I dint know what Fourier transform is, one hour ago so this may be stupid question…
Fourier transform has all positive values then how can it give back a signal with negative values?? Similar question shateesh had asked about but ur answer dint satisfy me
Can you add at least one graph of sample Fourier transform for people like me
Also do you know about best algorithms to compare Fourier transform in order to compare two sound signal??
Thanks Kalid. In a case like below where a DTFT pair exists for p_N[n] but you also have another term (constant a raised to power n) included, is there a simple method for finding the DTFT without doing crazy convolution integrals?
h[n] = a^n * p_N[n] where p_N[n] = u[n] - u[n-N] and 0 < a < 1
I am a junior in DFT, actually i just heard of fourier transformation for the first time (shame on me, i know), and tried the wikipedia explanation. and i was like ‘holy cow, am i dumb or is this thing too much for anyone’. Then i found your site… I <3ed it. I cant say i understand everything just yet, ill need to work a lot harder for that. But i did have a very clear theoretical and practical idea of what im about to study now.
Dnx a million, you make science sound like less science.
Nice job with the graphs, and good idea the challenge to try (0, 0, 4, 0). That was the point when i finally really understood
Hi
Great article, especially for somebody like me with no previous Fourier experience.
I have one question that is still confusing for me and it would be great if you could help:
on your animation for basic [0, 1] circles I get time points [1, -1]
When i calculate DFT(1,-1) (using the formula above or use calculator like this:http://calculator-fx.com/calculator/fast-fourier-transform-calculator-fft/1d-discrete-fourier-transform) I get amplitude of 2 for the 1Hz circle. I am expecting this value to be 1 (and not 2). What am I missing?

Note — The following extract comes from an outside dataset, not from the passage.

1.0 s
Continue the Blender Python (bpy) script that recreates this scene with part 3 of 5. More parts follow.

@Pradip: Great question. The Fourier Transform is based on circular paths, which start at an angle of 0 [neutral], go positive [90 degrees], back to zero [180 degrees], negative [270 degrees], and back to neutral [360].
By aligning and delaying various circular paths, you can reach the negative numbers. In general, you can modify a positive signal by starting each cycle at the opposite side to make it negative. So, if a cycle would have started at 45 degrees, start it at 180 + 45 = 225 degrees instead.

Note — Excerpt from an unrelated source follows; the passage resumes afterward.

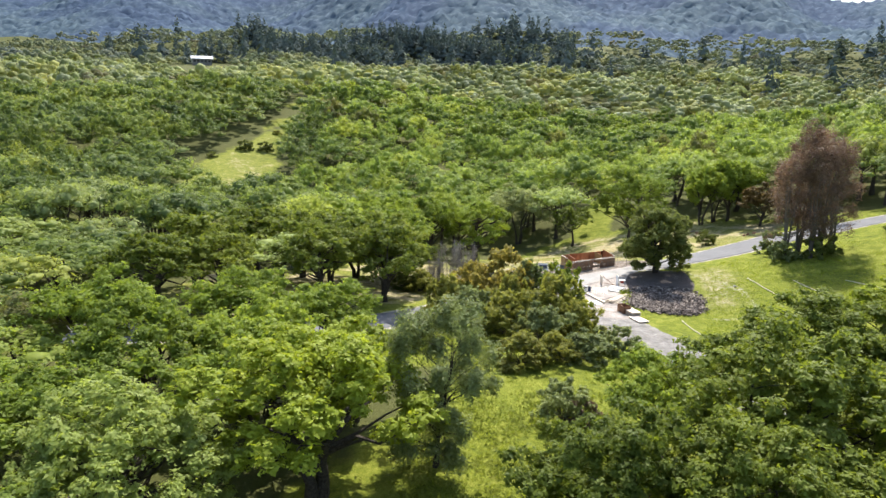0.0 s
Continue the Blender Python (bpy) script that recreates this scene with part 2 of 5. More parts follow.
MULCH = [(10.1, 42.6), (10.2, 40.1), (9.9, 38.2), (10.7, 36.6), (12.2, 36.2), (14.4, 35.4), (16.9, 35.3), (18.5, 36.4), (18.6, 39.2), (17.6, 41.9), (18.0, 45.5), (17, 51.3), (11.8, 52), (9.7, 49.7), (9.4, 46)]
OPEN = [(-34, 44), (-33, 64), (-27, 71), (-15, 82), (-9, 97), (-3, 100), (0, 121), (8, 121), (5, 100), (15, 98.5), (23, 96), (33, 89.5), (43, 84.5), (56, 84), (75, 91), (95, 104),
        (130, 120), (135, 108), (96, 90), (78, 78), (62, 52), (50, 30), (36, 24), (29, 16), (20, 2), (12, -20), (2, -34), (-12, -34), (-7, -8), (-4, 8), (-14, 9), (-28, 6), (-45, 0), (-47, 10), (-30, 17), (-22, 22), (-16, 27), (-14, 33), (-18, 40)]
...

Down the road I’d like to do a follow-up with more sample transforms and graphs, thanks for the suggestion.
@stmag: Great question. There are several variations of the FT and DFT equations, and one decision is where the “1/N” scaling factor is applied.
In the calculator linked, try entering [1 0 0 0 ]. The result is [1 1 1 1], which appears to have magnitude 4, even though the input signal had magnitude 1. It’s fine to list the frequency magnitudes as [1 1 1 1], if you remember you need to apply the 1/4 scaling factor when going back from frequency to time.

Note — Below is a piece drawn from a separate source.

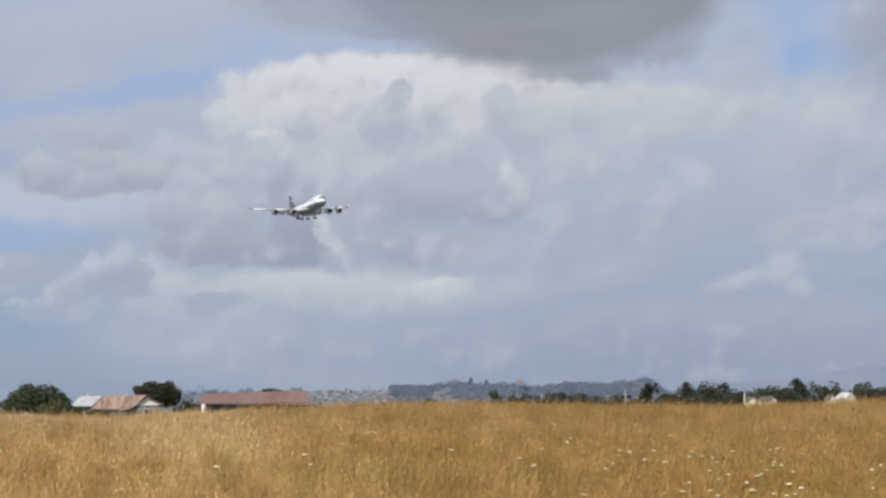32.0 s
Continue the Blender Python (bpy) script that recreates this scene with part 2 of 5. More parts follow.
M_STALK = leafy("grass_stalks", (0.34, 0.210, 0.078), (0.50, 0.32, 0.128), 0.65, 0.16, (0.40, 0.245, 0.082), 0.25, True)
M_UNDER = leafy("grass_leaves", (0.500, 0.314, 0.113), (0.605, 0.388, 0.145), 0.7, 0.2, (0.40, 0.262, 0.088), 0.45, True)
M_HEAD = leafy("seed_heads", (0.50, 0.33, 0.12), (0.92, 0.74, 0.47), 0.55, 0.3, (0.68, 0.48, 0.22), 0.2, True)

M_EAR = leafy("ripe_ears", (0.58, 0.40, 0.19), (0.95, 0.76, 0.49), 0.55, 0.3, None, 0.2)
M_STRAW = leafy("tuft_stalks", (0.22, 0.175, 0.055), (0.37, 0.27, 0.100), 0.65, 0.3, None, 0.2)
M_PLUME = leafy("crest_plumes", (0.34, 0.235, 0.120), (0.52, 0.38, 0.21), 0.7, 0.3, None, 0.3)
M_PALE = leafy("pale_panicles", (0.56, 0.39, 0.185), (0.78, 0.58, 0.315), 0.7, 0.3, None, 0.35)


def turf():
    m, t, b = material("dry_turf", 0.95)
    geo = t.nodes.new("ShaderNodeNewGeometry")
    sp = t.nodes.new("ShaderNodeSeparateXYZ")
    link(t, geo.outputs["Position"], sp.inputs[0])
    n1 = noise_at(t, geo.outputs["Position"], 0.12, 5, 0.6)
    n2 = noise_at(t, geo.outputs["Position"], 3.0, 4, 0.65)
    col = mixc(t, ramp01(t, n1, 0.35, 0.65), (0.30, 0.19, 0.065, 1), (0.22, 0.13, 0.042, 1))
    col = mixc(t, ramp01(t, n2, 0.45, 0.75, 0.6), col, (0.14, 0.09, 0.03, 1))
    # flat land past the pasture: paddocks and mud, greyed by haze in the colour
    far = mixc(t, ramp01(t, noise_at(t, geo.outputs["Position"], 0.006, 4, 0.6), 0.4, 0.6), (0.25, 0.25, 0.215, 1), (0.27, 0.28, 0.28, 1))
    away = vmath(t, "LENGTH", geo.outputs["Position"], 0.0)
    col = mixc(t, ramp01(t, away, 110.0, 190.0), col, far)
    link(t, col, b.inputs["Base Color"])
    bump(t, b, n2, 0.8, 0.06)
    return m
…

In my examples, I apply the scaling factor immediately, so [1 0 0 0] becomes [1/4 1/4 1/4 1/4]. For me, this makes it easier to see that the max magnitude of the [1/4 1/4 1/4 1/4] pattern will be 1, which is the time spike we have. Since the two sequences are shown side by side in the simulation, I think it’d be confusing to have the time segment [1 0 0 0] transform into the cycles [1 1 1 1].
Thanks for the question, it’s something to clarify in the post.
@eta: Awesome, glad it clicked for you. Wikipedia is a good reference to remember something you’ve forgotten, but it’s tough going to learn something new (in Math, anyway). I have to make sure I’m not fooling myself by trying simple examples and checking the intuitive result meets the actual one. Thanks for letting me know the examples helped.